Email marketing works best when you have a dedicated list of recipients who gain value from the content you share.
It’s no good having a massive list if those contacts are never going to bother opening your campaigns. So instead, focus on getting sign-ups to your email list from people who are genuinely interested. Those are the recipients who are most likely to engage and ultimately work with you.
Building your email list from scratch isn’t an easy task, but there are tried-and-tested ways to create a good one. We’re going to show you how in five steps.
Step 1: Make a compelling offer
Before anybody signs up to your email list, it’s important to tell them what content you intend to share. As an expert in your industry, you may be sending out news and views, thought leadership pieces, instructional guides or updates about events. If you are not sure what to write, read our blog ‘Help! What content should I create for my email marketing campaigns?’ for inspiration.

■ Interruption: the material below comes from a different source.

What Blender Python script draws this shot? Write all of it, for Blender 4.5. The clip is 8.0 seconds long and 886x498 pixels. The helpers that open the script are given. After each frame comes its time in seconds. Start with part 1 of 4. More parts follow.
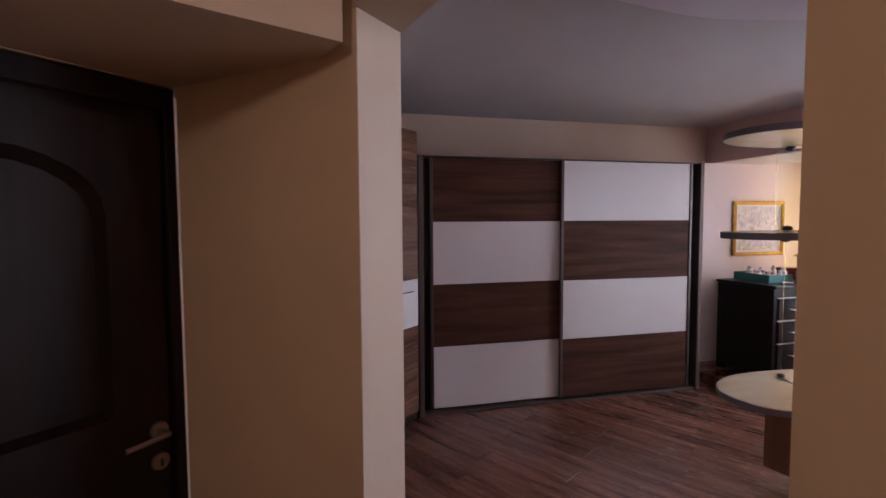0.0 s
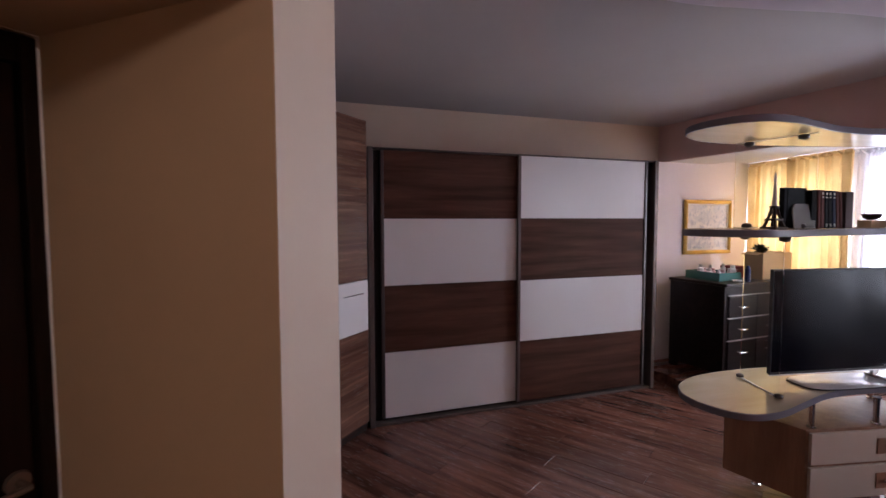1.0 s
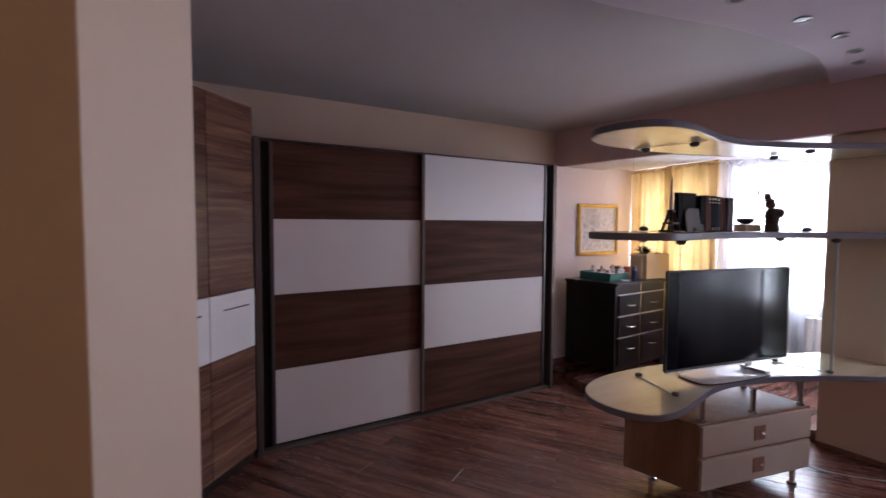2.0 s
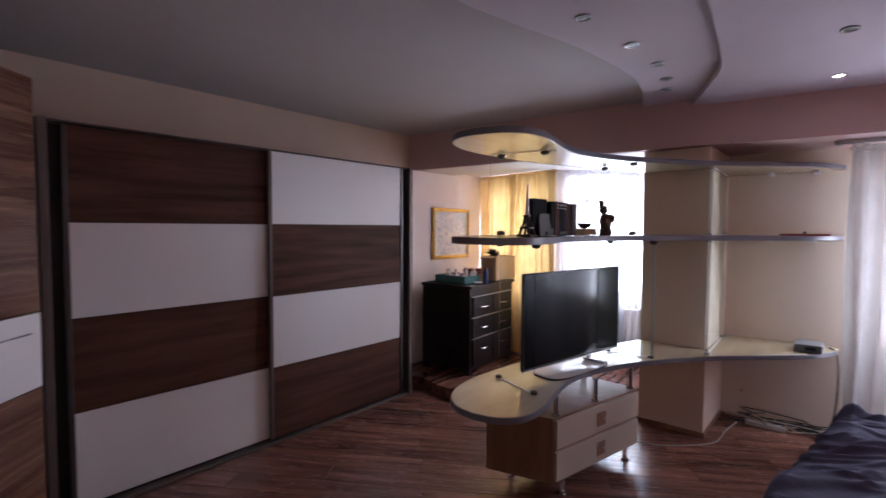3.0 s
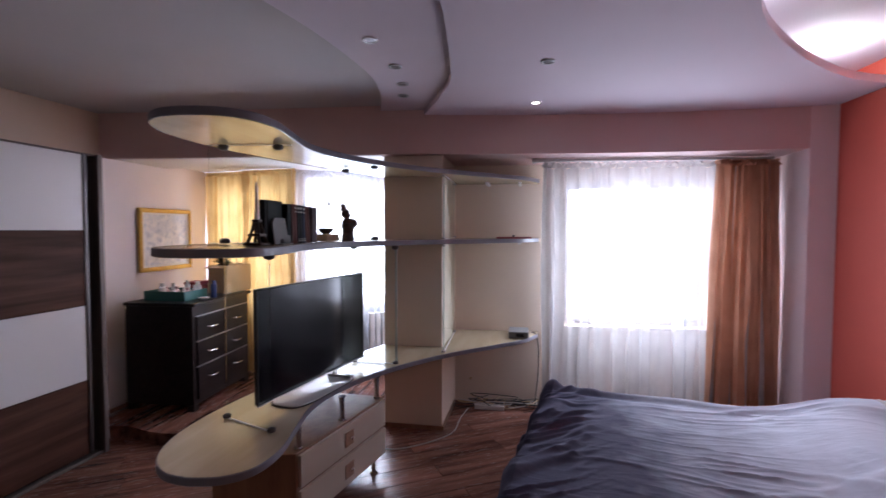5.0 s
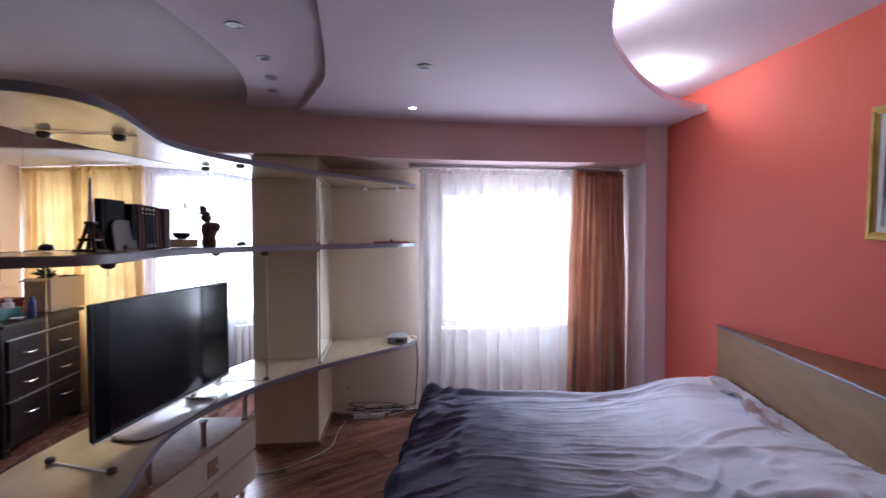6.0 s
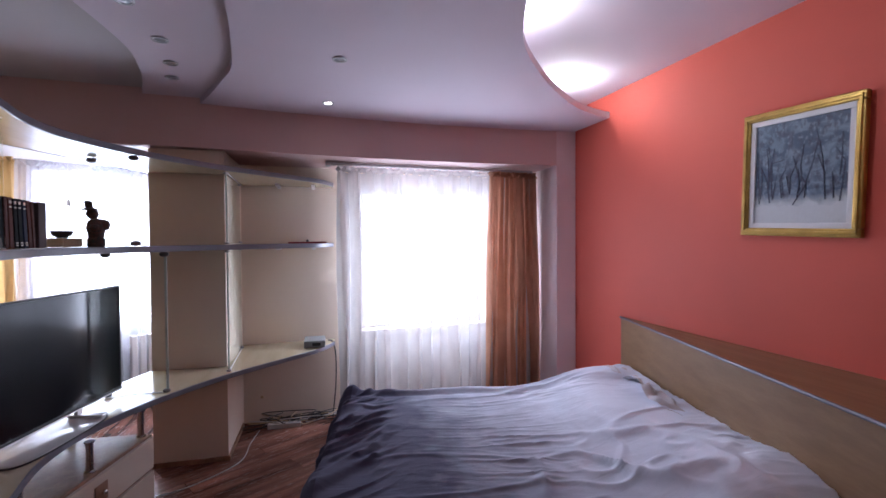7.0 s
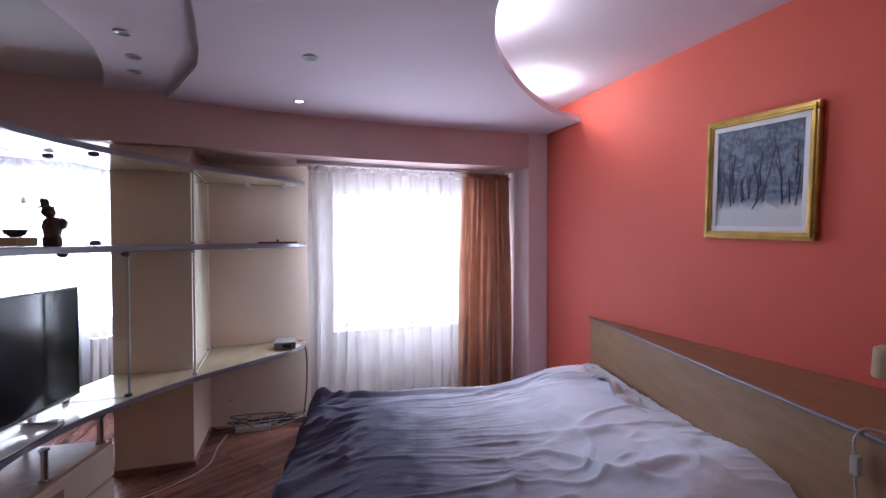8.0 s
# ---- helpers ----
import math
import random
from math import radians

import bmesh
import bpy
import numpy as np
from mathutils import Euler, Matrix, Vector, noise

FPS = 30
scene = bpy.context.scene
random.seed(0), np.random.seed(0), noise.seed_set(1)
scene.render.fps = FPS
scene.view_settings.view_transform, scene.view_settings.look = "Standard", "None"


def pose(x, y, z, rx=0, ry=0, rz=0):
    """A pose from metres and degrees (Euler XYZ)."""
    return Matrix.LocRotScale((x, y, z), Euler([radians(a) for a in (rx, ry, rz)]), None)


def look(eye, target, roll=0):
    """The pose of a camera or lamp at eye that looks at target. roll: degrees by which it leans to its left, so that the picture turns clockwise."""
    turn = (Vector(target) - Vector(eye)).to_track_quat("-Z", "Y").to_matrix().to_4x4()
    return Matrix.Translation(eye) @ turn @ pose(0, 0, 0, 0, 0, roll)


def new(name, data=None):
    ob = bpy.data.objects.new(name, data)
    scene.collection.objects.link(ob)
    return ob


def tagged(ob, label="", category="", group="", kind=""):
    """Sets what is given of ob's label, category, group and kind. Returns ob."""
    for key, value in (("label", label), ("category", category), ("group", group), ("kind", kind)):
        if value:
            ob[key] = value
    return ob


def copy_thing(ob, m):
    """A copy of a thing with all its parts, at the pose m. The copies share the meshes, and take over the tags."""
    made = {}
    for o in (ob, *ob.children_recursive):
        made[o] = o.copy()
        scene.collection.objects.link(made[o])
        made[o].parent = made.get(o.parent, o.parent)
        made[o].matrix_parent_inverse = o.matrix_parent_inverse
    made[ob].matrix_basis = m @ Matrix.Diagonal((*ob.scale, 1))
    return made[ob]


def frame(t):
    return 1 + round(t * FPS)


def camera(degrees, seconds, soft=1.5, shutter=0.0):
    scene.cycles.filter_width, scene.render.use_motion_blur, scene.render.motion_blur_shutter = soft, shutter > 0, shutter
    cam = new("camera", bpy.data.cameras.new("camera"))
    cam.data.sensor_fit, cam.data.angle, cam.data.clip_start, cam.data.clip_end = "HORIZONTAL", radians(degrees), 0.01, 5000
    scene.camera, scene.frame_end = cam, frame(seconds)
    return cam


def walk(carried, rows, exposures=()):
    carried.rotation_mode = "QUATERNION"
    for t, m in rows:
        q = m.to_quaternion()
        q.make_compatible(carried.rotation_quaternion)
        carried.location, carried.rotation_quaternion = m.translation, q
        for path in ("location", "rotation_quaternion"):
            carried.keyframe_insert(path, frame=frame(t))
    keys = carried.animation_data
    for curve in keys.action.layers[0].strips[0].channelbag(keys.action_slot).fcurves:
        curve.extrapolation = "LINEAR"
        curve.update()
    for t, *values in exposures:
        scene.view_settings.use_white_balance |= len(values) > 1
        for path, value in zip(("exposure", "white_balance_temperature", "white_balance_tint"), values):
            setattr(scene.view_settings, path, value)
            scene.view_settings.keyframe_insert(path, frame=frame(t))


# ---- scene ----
cam = camera(86.3, 8.0, soft=1.5, shutter=0.4)
PATH = [
    (0, (-1.077, 0.29, 1.696), (-0.612, 2.232, 1.581), -0.3),
    (0.5, (-1.04, 0.403, 1.686), (-0.486, 2.321, 1.566), -0.3),
    (1, (-1.003, 0.522, 1.674), (-0.352, 2.409, 1.557), -0.1),
    (2.5, (-0.907, 0.872, 1.674), (0.382, 2.398, 1.572), 0.4),
    (3, (-0.867, 0.952, 1.681), (0.653, 2.249, 1.589), 0.3),
    (3.5, (-0.791, 0.999, 1.693), (0.901, 2.062, 1.603), 0.2),
    (4, (-0.704, 1.032, 1.697), (1.104, 1.882, 1.61), 0.1),
    (4.5, (-0.62, 1.051, 1.708), (1.28, 1.669, 1.619), 0.1),
    (6, (-0.507, 1.096, 1.693), (1.485, 0.928, 1.638), -0.1),
    (6.5, (-0.497, 1.074, 1.681), (1.469, 0.708, 1.63), -0.2),
    (7, (-0.491, 1.078, 1.658), (1.447, 0.582, 1.616), -0.4),
    (7.5, (-0.49, 1.069, 1.664), (1.426, 0.497, 1.62), -0.2),
    (8, (-0.496, 1.061, 1.665), (1.412, 0.463, 1.622), -0.1),
]
EXPOSURES = [(0, 0.02, 6500, 22), (1, -0.07, 6500, 22), (2.5, -0.26, 6350, 22), (3, -0.33, 6350, 22), (4.5, -0.40, 6300, 22), (6, -0.32, 6100, 22), (8, -0.22, 6100, 22)]
walk(cam, [(t, look(eye, target, roll)) for t, eye, target, roll in PATH], EXPOSURES)

# ---------------- light ----------------
world = bpy.data.worlds.new("sky")
scene.world = world
world.use_nodes = True
wn = world.node_tree
sky = wn.nodes.new("ShaderNodeTexSky")
sky.sky_type = "NISHITA"
sky.sun_disc = False
sky.sun_elevation, sky.sun_rotation = radians(38), radians(20)
wn.nodes["Background"].inputs[1].default_value = 0.12
wn.links.new(sky.outputs[0], wn.nodes["Background"].inputs[0])


def lamp(name, kind, eye, target, power, colour, **more):
    data = bpy.data.lights.new(name, kind)
    data.energy, data.color = power, colour
    if kind == "AREA":
        data.shape, data.size, data.size_y = "RECTANGLE", more["w"], more["h"]
        data.spread = radians(more["spread"])
    else:
        data.shadow_soft_size = more["r"]
    ob = new(name, data)
    ob.matrix_world = look(eye, target)
    return ob


DAY = (0.765, 0.865, 1.0)
lamp("window_light", "AREA", (4.185, 0.05, 1.48), (0.185, -0.25, 0.32), 138, DAY, w=1.30, h=1.36, spread=165)
lamp("bay_light", "AREA", (4.82, 2.93, 1.53), (3.85, 2.76, 1.36), 138, DAY, w=0.95, h=1.28, spread=180)
lamp("bay_side_light", "AREA", (4.507, 4.12, 1.53), (3.52, 4.34, 1.40), 48, DAY, w=1.02, h=1.28, spread=180)
COVE = (0.86, 0.95, 0.92)
for x, y in ((2.74, -0.72), (1.78, 0.09)):
    lamp("cove_light", "POINT", (x, y, 2.735), (x, y, 3), 17.0, COVE, r=0.02)
# an added lamp, out of view, that brightens the hall walls
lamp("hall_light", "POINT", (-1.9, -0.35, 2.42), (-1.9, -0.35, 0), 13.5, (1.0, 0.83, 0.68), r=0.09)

# ---------------- materials ----------------


def nodes_of(name):
    m = bpy.data.materials.new(name)
    m.use_nodes = True
    return m, m.node_tree.nodes, m.node_tree.links, m.node_tree.nodes["Principled BSDF"]


def mixed(n, l, fac, a, b, blend="MIX"):
    x = n.new("ShaderNodeMix")
    x.data_type, x.blend_type = "RGBA", blend
    for sock, val in ((x.inputs[0], fac), (x.inputs[6], a), (x.inputs[7], b)):
        if hasattr(val, "is_linked"):
            l.new(val, sock)
        else:
            sock.default_value = val if isinstance(val, float) else (*val, 1)
    return x.outputs[2]


def noised(n, l, scale, detail=4.0, stretch=(1, 1, 1), turn=0.0, coord="Object"):
    tc = n.new("ShaderNodeTexCoord")
    mp = n.new("ShaderNodeMapping")
    mp.inputs["Scale"].default_value = stretch
    mp.inputs["Rotation"].default_value = (0, 0, turn)
    l.new(tc.outputs[coord], mp.inputs[0])
    t = n.new("ShaderNodeTexNoise")
    t.inputs["Scale"].default_value, t.inputs["Detail"].default_value = scale, detail
    l.new(mp.outputs[0], t.inputs[0])
    return t, mp


def ramped(n, l, src, lo, hi):
    r = n.new("ShaderNodeMapRange")
    r.inputs[1].default_value, r.inputs[2].default_value = lo, hi
    l.new(src, r.inputs[0])
    return r.outputs[0]


def bumped(n, l, bsdf, src, strength, dist=0.004):
    b = n.new("ShaderNodeBump")
    b.inputs["Strength"].default_value, b.inputs["Distance"].default_value = strength, dist
    l.new(src, b.inputs["Height"])
    l.new(b.outputs[0], bsdf.inputs["Normal"])


def paint(name, colour, rough=0.6, var=0.1, scale=1.3, fine=90.0, bump=0.12, metal=0.0, coat=0.0):
    m, n, l, b = nodes_of(name)
    big, _ = noised(n, l, scale, 5.0)
    small, _ = noised(n, l, fine, 3.0)
    dark = tuple(c * (1 - var) for c in colour)
    light = tuple(min(1, c * (1 + var * 0.6)) for c in colour)
    col = mixed(n, l, ramped(n, l, big.outputs[0], 0.3, 0.7), dark, light)
    col = mixed(n, l, 0.18, col, mixed(n, l, ramped(n, l, small.outputs[0], 0.3, 0.7), dark, light))
    l.new(col, b.inputs["Base Color"])
    r = n.new("ShaderNodeMapRange")
    r.inputs[3].default_value, r.inputs[4].default_value = rough * 0.88, min(1, rough * 1.12)
    l.new(small.outputs[0], r.inputs[0])
    l.new(r.outputs[0], b.inputs["Roughness"])
    b.inputs["Metallic"].default_value = metal
    b.inputs["Coat Weight"].default_value = coat
    if bump:
        bumped(n, l, b, small.outputs[0], bump, 0.002)
    return m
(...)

Once you’ve decided what kind of valuable content you intend to share, make it clear whenever you ask people to sign up to your list. Whether that’s a pop-up banner, a landing page or a call to action at the end of a blog post, explain exactly what they’re signing up for. If a reader enjoys a blog you’ve shared on LinkedIn, they may well be compelled to sign up to your email list to read more. Give them the opportunity by clarifying your compelling offer and what they can expect.
Step 2: Position your sign-up forms
Deciding how to position your sign-up forms is tricky. You want them to be prominent and eye-catching, but not irritating and off-putting. Some businesses use pop-up forms on their websites, which may increase the quantity of sign-ups, but these do run the risk of annoying visitors. It’s vital not to give the impression that your email marketing will be spammy. So, try to strike a balance about when using them.
That said, you want to provide plenty of opportunities to sign up to your email list across your website and social media platforms. Be logical about where you place your sign-up form, like beside each blog post. You can also have a floating bar on each page so as the visitor scrolls through, it remains visible for them to sign up. You can also place the sign-up form in either the header or footer of your website pages too.
Step 3: Keep it simple
You don’t need a lot of data from the people signing up for your email list, so don’t ask for it. Whatever email marketing platform you use, whether it’s one of the big-name companies or a Mailchimp alternative like Smart Messenger, you only need the email address itself to get started. You may be keen to personalise each email, so you are addressing the recipient by name, so you can ask for a name and email address if you want. However, it’s good to remember that the less you ask from people, the more likely they are to sign-up.
Remember that you are legally obliged to process data in line with the rules of GDPR. So, you must be clear on every sign-up, whether that’s an online form or if you are collecting data at events or networking, precisely what you are using people’s data for. In doing this, you give people signing up the chance to be clear on what to expect and to judge whether your campaigns will be of legitimate interest to them.
Step 4: Develop multiple ways to get sign-ups
It’s not enough to simply host a form on your website and expect to get more sign-ups to your email list. You need to be multi-faceted in your approach. Consider options like hosting webinars or events where, when people sign up to attend, they also sign up to your email list. By making sure that the event/webinar/session aligns with the content you share, you’ll know the people joining your list are genuinely interested.
Use your social media to its full advantage too. Put links to your sign-up form in the bios of all your social accounts and regularly put the link at the bottom of your longer posts. This works well when you are posting blogs on social media, so the reader can get on the list to directly receive more content like the piece they’ve just enjoyed.
Also, don’t be afraid to ask the people on your email list to share your emails with their network. Not only does this help you to reach more people, but a forwarded email comes with social proof because it’s been recommended by somebody independent of your organisation.
Step 5: Cultivate your sender reputation
Having a good sender reputation is a bit like having a good credit score, it’s something you need if you want to succeed. These days, email service providers act as gatekeepers of their customers’ inboxes, and they judge marketing emails on sender reputation before they allow them to pass.
If people routinely unsubscribe, report or send your email to the spam box, your sender reputation will plummet. That’s why it’s vital to share content that is valuable and genuinely useful to your email list. Instead of being dumped in the spam box, a good sender reputation helps improve your chances of making the recipients inbox and being read.
Your history plays a massive part in determining whether you make it through to inbox nirvana. Email service providers will check whether you’ve had good open rates, low spam complaints and minimal bounce rates. Make sure your campaign history and sender reputation are something to be proud of.